Analytical and intense, Griese would go on to show, if there was any doubt, that he could excel throwing the ball. When Warfield, Csonka, and Kiick jumped to the World Football League following the ’74 season, the veteran quarterback became all the more important to the team. While he rose to the occasion when healthy, injuries became an issue over the next two years. He suffered a knee injury in 1975 that cost him six games, and a concussion in a ’76 season in which the Dolphins posted a losing record for the first time under Shula.
Wearing glasses for the first time in 1977, Griese recovered to have an outstanding year, throwing more passes (307) than he had since the pre-Shula 1968 season, completing 58.6 percent of them for 2252 yards and a league-leading 22 touchdowns (against 13 interceptions) while also pacing the NFL in passing (87.8 rating). There was no dominant running back (Benny Malone led the team with 615 yards) and the defense was in transition with several young players, but Miami bounced back to 10-4, narrowly missing the playoffs. Griese was a consensus first-team All-Pro for the second time, was selected to the Pro Bowl, and received the Bert Bell Trophy as NFL Player of the Year.
Injuries again took their toll thereafter, although Griese still performed well when he played. He missed a total of five games in ’78 but led the league’s passers in completion percentage (63.0) and was selected to the Pro Bowl once more.

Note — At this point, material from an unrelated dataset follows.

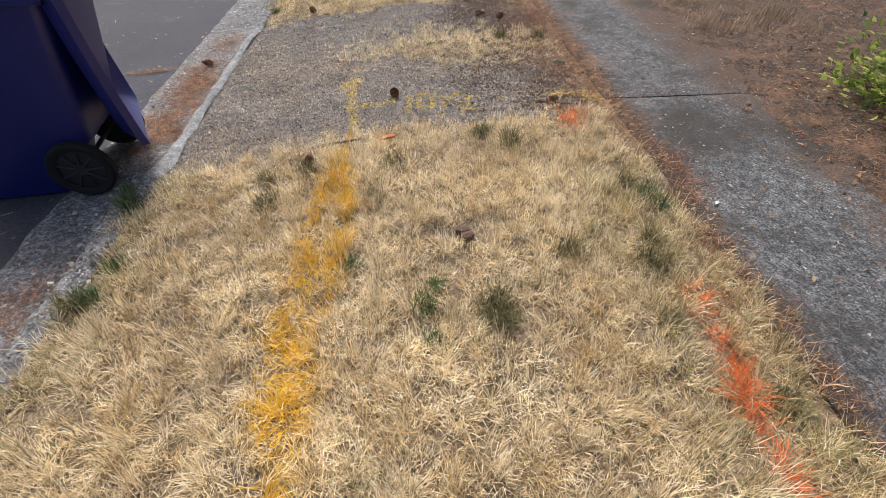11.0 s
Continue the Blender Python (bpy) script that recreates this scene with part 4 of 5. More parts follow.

Overall, Griese was selected to two AFL All-Star Games and, after the merger, six Pro Bowls and passed for 25,092 yards with 192 touchdowns. The Dolphins won nearly 70 percent of their regular season games (82-36-1) with Griese at quarterback after Shula took over as coach, and were 6-5 in the playoffs with two NFL Championships. The cerebral quarterback who made up for a lack of flamboyance with cool, precise play was inducted into the Pro Football Hall of Fame in 1990. His son, Brian, also was a quarterback in the NFL with the Broncos, Buccaneers, and Bears, as well as a year with the Dolphins.